Flapping is the silent killer of tarps. At 65 miles per hour, a loose section of vinyl slapping against itself or the load will wear through in a matter of hours. Check your tarp at every fuel stop during the first trip with a new load. Retighten any bungees that have stretched or shifted.

When a tarp does tear, small holes can be field-repaired with vinyl cement and a heat patch, or in a pinch, heavy-duty duct tape on both sides of the tear. For a proper repair, clean the area with alcohol, apply vinyl cement, press a patch of matching material over the damage, and let it cure. A sewing awl with heavy-duty thread adds reinforcement to patches on high-stress areas near grommets.

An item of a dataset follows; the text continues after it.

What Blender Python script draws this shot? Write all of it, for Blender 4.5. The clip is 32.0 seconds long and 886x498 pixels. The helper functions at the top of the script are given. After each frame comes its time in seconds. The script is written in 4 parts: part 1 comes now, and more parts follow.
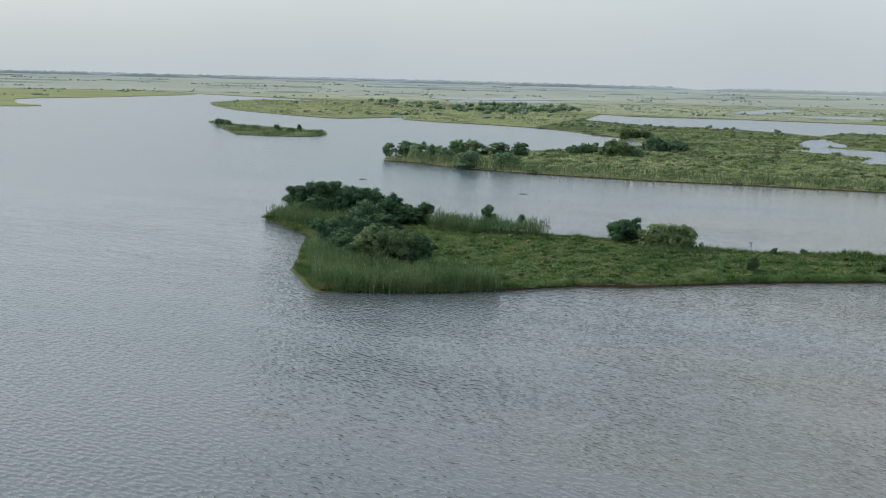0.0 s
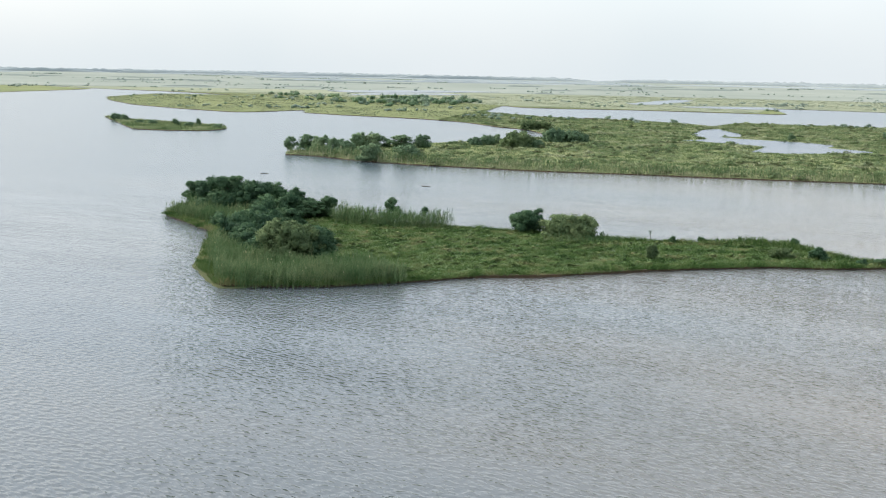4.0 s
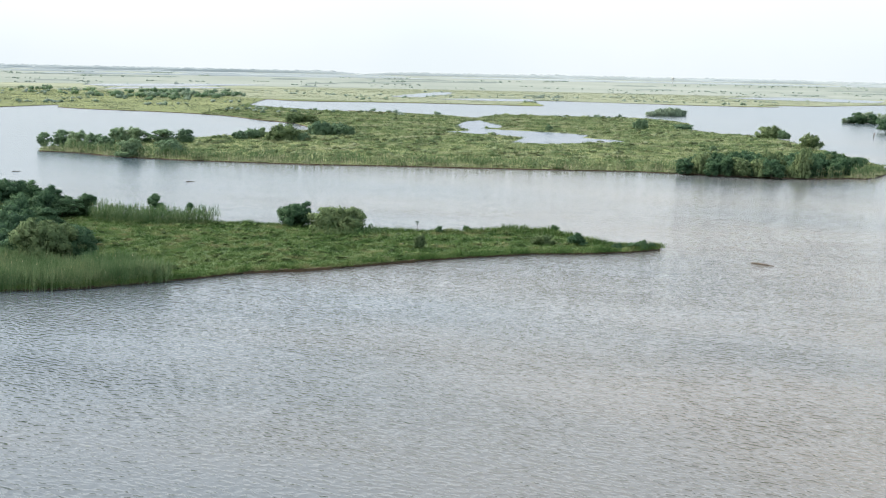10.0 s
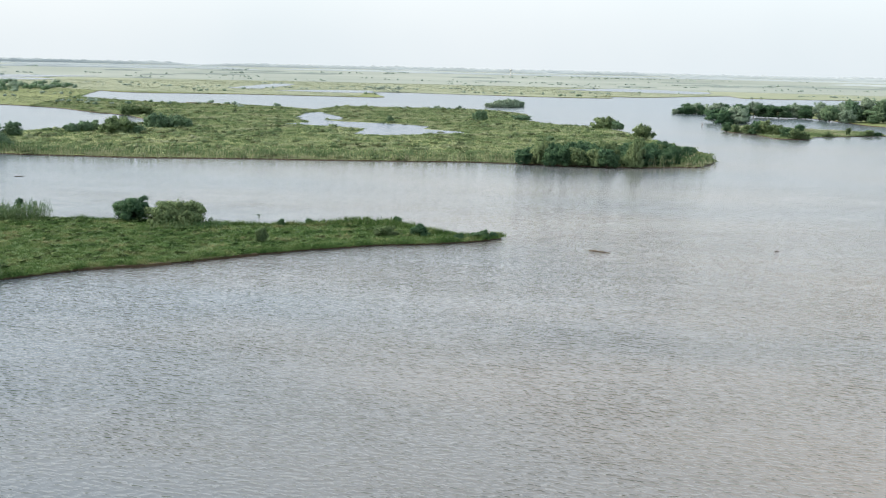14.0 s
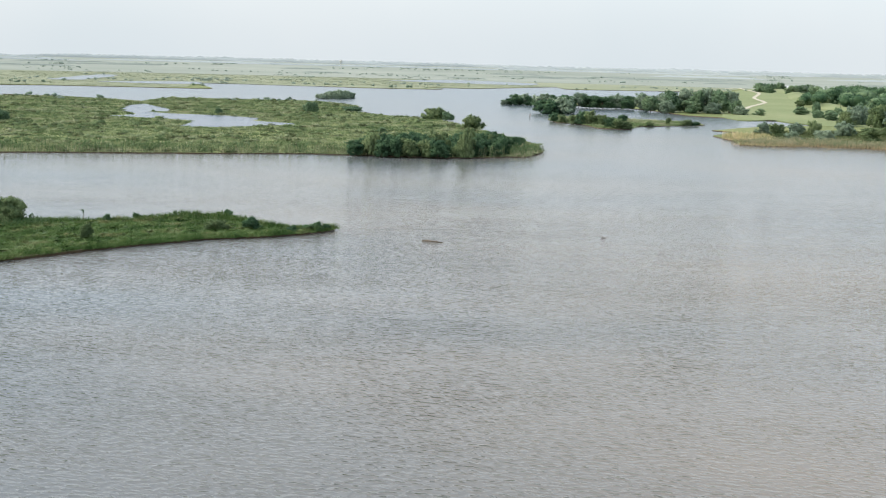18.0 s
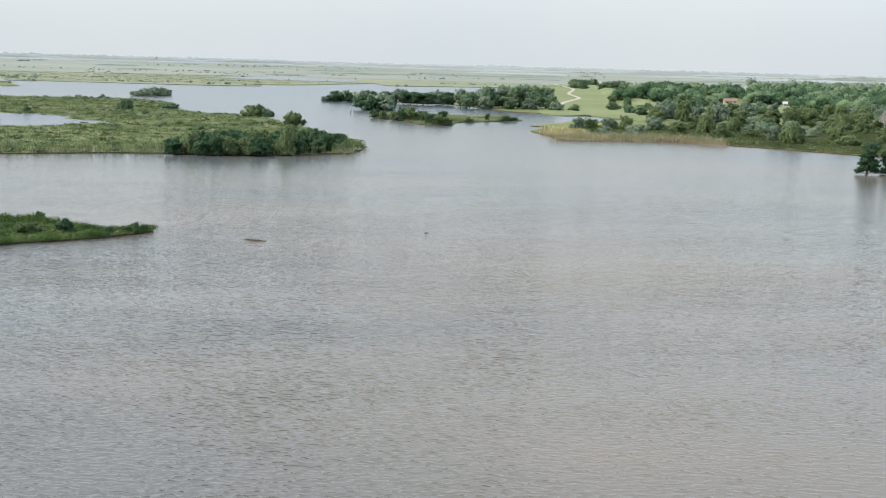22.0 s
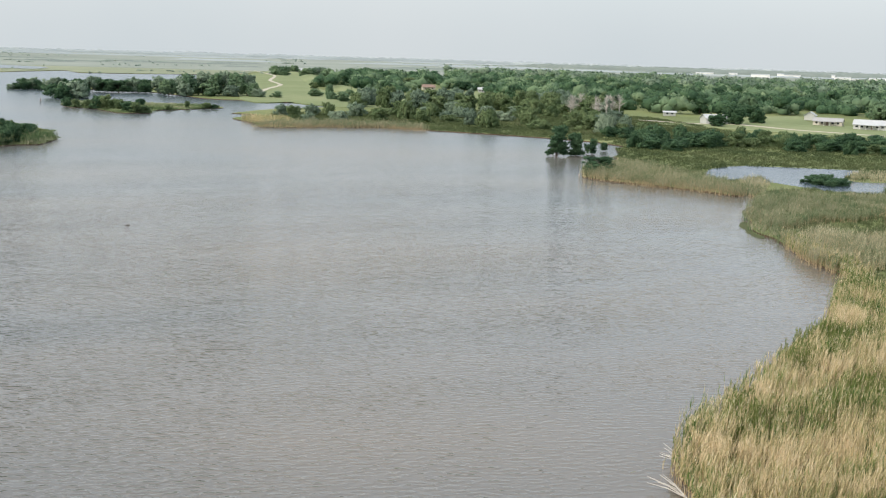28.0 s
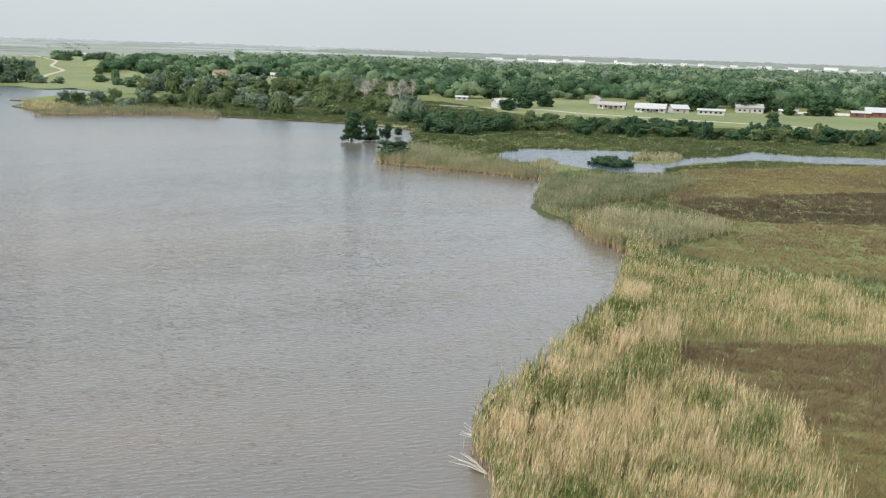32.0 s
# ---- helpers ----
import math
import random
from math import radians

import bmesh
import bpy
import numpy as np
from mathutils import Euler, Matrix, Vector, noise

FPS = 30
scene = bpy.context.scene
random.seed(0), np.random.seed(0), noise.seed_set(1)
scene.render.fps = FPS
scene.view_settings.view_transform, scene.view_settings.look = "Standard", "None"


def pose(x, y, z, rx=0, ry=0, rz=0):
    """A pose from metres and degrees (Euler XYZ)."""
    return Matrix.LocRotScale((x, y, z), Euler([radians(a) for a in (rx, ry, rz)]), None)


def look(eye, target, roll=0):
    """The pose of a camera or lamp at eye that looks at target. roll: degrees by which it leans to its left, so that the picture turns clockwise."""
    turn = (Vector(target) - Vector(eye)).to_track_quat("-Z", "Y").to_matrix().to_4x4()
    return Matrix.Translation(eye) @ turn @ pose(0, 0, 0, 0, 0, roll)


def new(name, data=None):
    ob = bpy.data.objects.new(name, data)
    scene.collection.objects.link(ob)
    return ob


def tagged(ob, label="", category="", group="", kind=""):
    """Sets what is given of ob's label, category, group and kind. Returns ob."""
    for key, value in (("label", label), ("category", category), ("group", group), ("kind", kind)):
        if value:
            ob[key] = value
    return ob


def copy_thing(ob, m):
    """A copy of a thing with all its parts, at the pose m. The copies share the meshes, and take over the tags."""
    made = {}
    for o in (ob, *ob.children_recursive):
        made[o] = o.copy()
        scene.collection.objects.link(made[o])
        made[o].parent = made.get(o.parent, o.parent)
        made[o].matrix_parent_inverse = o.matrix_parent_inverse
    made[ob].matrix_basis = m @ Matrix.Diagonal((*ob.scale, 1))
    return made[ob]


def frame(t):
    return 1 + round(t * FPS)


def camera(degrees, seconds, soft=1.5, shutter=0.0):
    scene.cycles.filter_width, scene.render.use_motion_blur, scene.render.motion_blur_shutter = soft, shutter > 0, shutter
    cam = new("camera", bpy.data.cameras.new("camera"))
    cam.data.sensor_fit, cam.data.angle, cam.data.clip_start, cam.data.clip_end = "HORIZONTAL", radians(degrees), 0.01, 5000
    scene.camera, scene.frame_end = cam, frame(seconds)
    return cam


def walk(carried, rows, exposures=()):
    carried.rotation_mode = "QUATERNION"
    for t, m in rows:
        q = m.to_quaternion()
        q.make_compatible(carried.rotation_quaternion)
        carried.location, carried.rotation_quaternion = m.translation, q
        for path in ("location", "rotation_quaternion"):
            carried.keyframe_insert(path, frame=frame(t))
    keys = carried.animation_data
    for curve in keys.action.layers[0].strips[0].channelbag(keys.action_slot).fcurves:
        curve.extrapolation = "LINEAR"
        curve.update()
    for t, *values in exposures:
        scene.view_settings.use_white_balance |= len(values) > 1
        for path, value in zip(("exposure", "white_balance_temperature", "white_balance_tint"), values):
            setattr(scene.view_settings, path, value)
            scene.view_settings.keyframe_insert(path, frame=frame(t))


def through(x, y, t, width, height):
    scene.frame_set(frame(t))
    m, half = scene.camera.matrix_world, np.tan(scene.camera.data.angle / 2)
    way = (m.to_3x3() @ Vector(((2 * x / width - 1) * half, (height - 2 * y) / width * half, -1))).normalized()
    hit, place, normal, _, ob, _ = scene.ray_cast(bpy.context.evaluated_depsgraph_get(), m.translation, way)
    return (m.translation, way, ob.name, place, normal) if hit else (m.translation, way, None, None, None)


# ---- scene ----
# A hovering camera that turns slowly to its right over the marsh.
EYE = 32.0
cam = camera(40.98, 32.0, soft=1.15)
ROWS = [  # seconds, yaw, pitch, lean
    (0, 0.000, -8.311, -1.445),
    (0.5, -0.560, -8.330, -1.265),
    (1, -1.156, -8.373, -1.189),
    (1.5, -1.814, -8.425, -1.169),
    (2, -2.463, -8.472, -1.164),
    (2.5, -2.941, -8.512, -1.166),
    (4.5, -5.574, -8.578, -1.155),
    (5, -6.613, -8.587, -1.147),
    (5.5, -7.652, -8.604, -1.140),
    (6, -8.665, -8.615, -1.135),
    (6.5, -9.558, -8.602, -1.131),
    (7, -10.418, -8.575, -1.127),
    (7.5, -11.333, -8.558, -1.124),
    (8, -12.261, -8.558, -1.125),
    (8.5, -13.184, -8.572, -1.129),
    (9, -14.104, -8.602, -1.137),
    (9.5, -15.028, -8.642, -1.148),
    (10, -15.952, -8.679, -1.164),
    (10.5, -16.887, -8.697, -1.181),
    (11, -17.841, -8.700, -1.199),
    (11.5, -18.789, -8.711, -1.219),
    (12, -19.738, -8.738, -1.241),
    (12.5, -20.697, -8.776, -1.266),
    (13, -21.678, -8.822, -1.293),
    (13.5, -22.648, -8.874, -1.320),
    (14, -23.618, -8.922, -1.348),
    (14.5, -24.596, -8.962, -1.376),
    (16.5, -28.652, -9.111, -1.453),
    (17, -29.668, -9.142, -1.471),
    (17.5, -30.708, -9.152, -1.491),
    (18, -31.751, -9.144, -1.514),
    (18.5, -32.791, -9.132, -1.536),
    (19, -33.790, -9.120, -1.554),
    (19.5, -34.840, -9.104, -1.566),
    (20, -35.927, -9.086, -1.573),
    (20.5, -37.033, -9.072, -1.576),
    (21, -38.133, -9.073, -1.577),
    (21.5, -39.223, -9.082, -1.576),
    (22, -40.348, -9.082, -1.573),
    (22.5, -41.482, -9.061, -1.573),
    (23, -42.622, -9.024, -1.577),
    (23.5, -43.790, -8.998, -1.586),
    (24, -44.956, -8.985, -1.599),
    (24.5, -46.131, -8.974, -1.612),
    (25, -47.312, -8.970, -1.624),
    (25.5, -48.506, -8.983, -1.637),
    (27.5, -53.350, -9.226, -1.711),
    (28, -54.606, -9.307, -1.744),
    (28.5, -55.866, -9.381, -1.784),
    (29, -57.152, -9.440, -1.833),
    (29.5, -58.533, -9.487, -1.888),
    (30, -59.937, -9.529, -1.943),
    (30.5, -61.343, -9.572, -1.988),
    (31, -62.652, -9.613, -2.009),
    (31.5, -63.565, -9.653, -1.988),
    (32, -64.512, -9.698, -1.902),
]
EXPOSURES = [(0.0, -0.24, 6380, 8), (1.0, -0.17, 6400, 8), (2.5, 0.08, 6450, 9), (4.5, 0.42, 6550, 10), (6.0, 0.58, 6580, 10), (9.0, 0.56, 6550, 10), (13.0, 0.44, 6520, 10), (19.0, 0.23, 6500, 10), (25.0, 0.1, 6550, 10), (32.0, 0.02, 6600, 10)]
walk(cam, [(t, pose(0, 0, EYE, 0, 0, yaw) @ pose(0, 0, 0, 90 + pitch) @ pose(0, 0, 0, 0, 0, -lean)) for t, yaw, pitch, lean in ROWS], EXPOSURES)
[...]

Catching small tears early prevents them from becoming full splits that retire the tarp.

What Federal Regulations Require

FMCSA regulations under 49 CFR Part 393 Subpart I require that cargo on commercial vehicles be secured to prevent it from “leaking, spilling, blowing, or falling” from the vehicle. Tarping isn’t explicitly mandated for every load, but if your cargo includes loose material, dust, or anything that could blow off, you’re required to contain it. Many shippers also require tarping as a condition of the load to protect freight from water damage, and failing to tarp when required can result in refused deliveries and back-charges.

As for fall protection while tarping, OSHA standards require fall protection at heights of 6 feet or more on walking and working surfaces, but vehicles and trailers are specifically excluded from that definition. In practical terms, there’s no federal requirement for fall protection while tarping because no feasible system exists for this type of work. That doesn’t mean falls aren’t dangerous. They’re one of the most common injuries in flatbed trucking. Move deliberately, maintain three points of contact, and never rush on top of a load.